Caught In Traffic

Any time I get to thinking I'm deft
Tapping out a clever phrase on keyboard
The word dancer steps up
And puts me quietly in my place.

Awesome. Just awesome.

JWM

Posted by jwm at February 17, 2009 10:05 AM

Whoa.

That's my honest - embarrassingly inadequate response.

I think it's something to do with needing to exhale the breath that I wasn't breathing.

Posted by Cathy at February 17, 2009 11:17 AM

I remember the day my grandfather died. I was home, I was doing my student teaching and I was living at home. Dad and mom were gone that weekend, they were taking a load of stuff up north and were due back that day. Grandpa was in a nearby nursing home and I went over to see him. He looked over and thought I was dad, his son. I didn't disagree, I just said I was and that I was there. I stayed with him until he fell asleep.

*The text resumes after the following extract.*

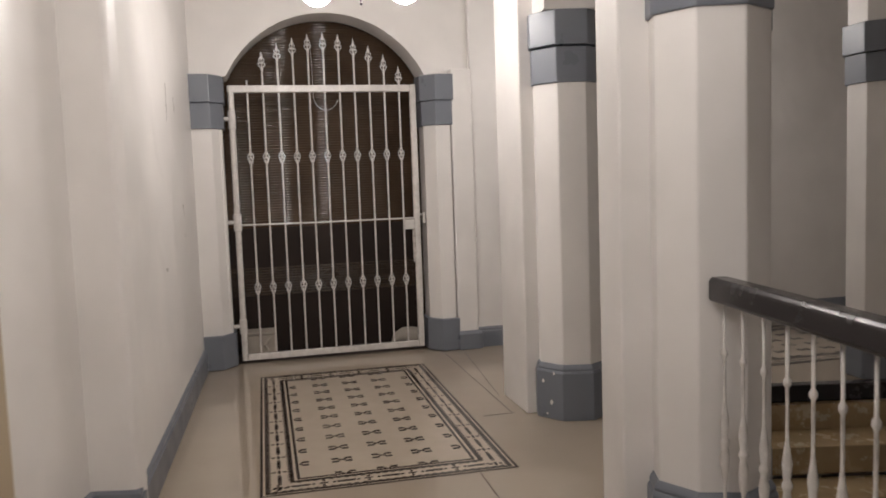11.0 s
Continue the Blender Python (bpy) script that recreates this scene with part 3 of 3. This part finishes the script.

Then I went home and sat in the kitchen until dad and mom got home. When the door opened I told dad he had to go over right then. Dad went.

Later that night was the phone call. I used to sleep heavy, but that night the phone woke me. I walked to the door of my parent's room and heard dad speak into the phone.

It was all over for his father - farmboy, WWI pilot, dentist, father.

Now, my parents are old but still hale and whole. And I do not sleep heavy, because I wait for that phone call. It can come any time for either.

Posted by Mikey NTH at February 17, 2009 2:17 PM

Powerful stuff. Eloquent.

My post-retirement employment has been in and around assisted living and skilled nursing environments and I know that no one needs to die at home except at their request. In this case, whoever called for an ambulance was not in the loop.

This is a sad portrait of what can happen when final directives are unclear and/or family members are in denial to the point that hospice care never enters the picture. Informed, loving care would have had this man in residential hospice long before he passed.

Posted by John Ballard at February 17, 2009 3:32 PM

More moving than I wanted but as moving as I needed, Gerard.

They had Dad strapped to a table in a cold room, his broken heeart forced to beat by a device as large as an old Japanese transistor radio.

He asked for water but I said I couldn't give it to him.

His heart exploded that night.

Posted by Lance de Boyle at February 17, 2009 6:46 PM

I just had to come back for a second comment. This piece was on my mind all day today. I have witnessed the moment of death, and it's an event that leaves one groping blindly for words to put on the experience. You captured the impossible fusion of beauty and horror shot through with transcendent grace that is the moment of passage from this world. Magnificent work.

JWM

Posted by jwm at February 18, 2009 9:50 PM

Read the last chapter of Ecclesiastes, then read the whole thing. As an RN, I've seen hundreds die. The soul lingers much longer than one would expect. Say what ever you need to him (Him). They will both hear it. Of this, I'm as certain as the rising of the sun (Son). God bless you!

Posted by Long Rider at March 4, 2009 4:04 PM

Thank you. I appreciate your kind words.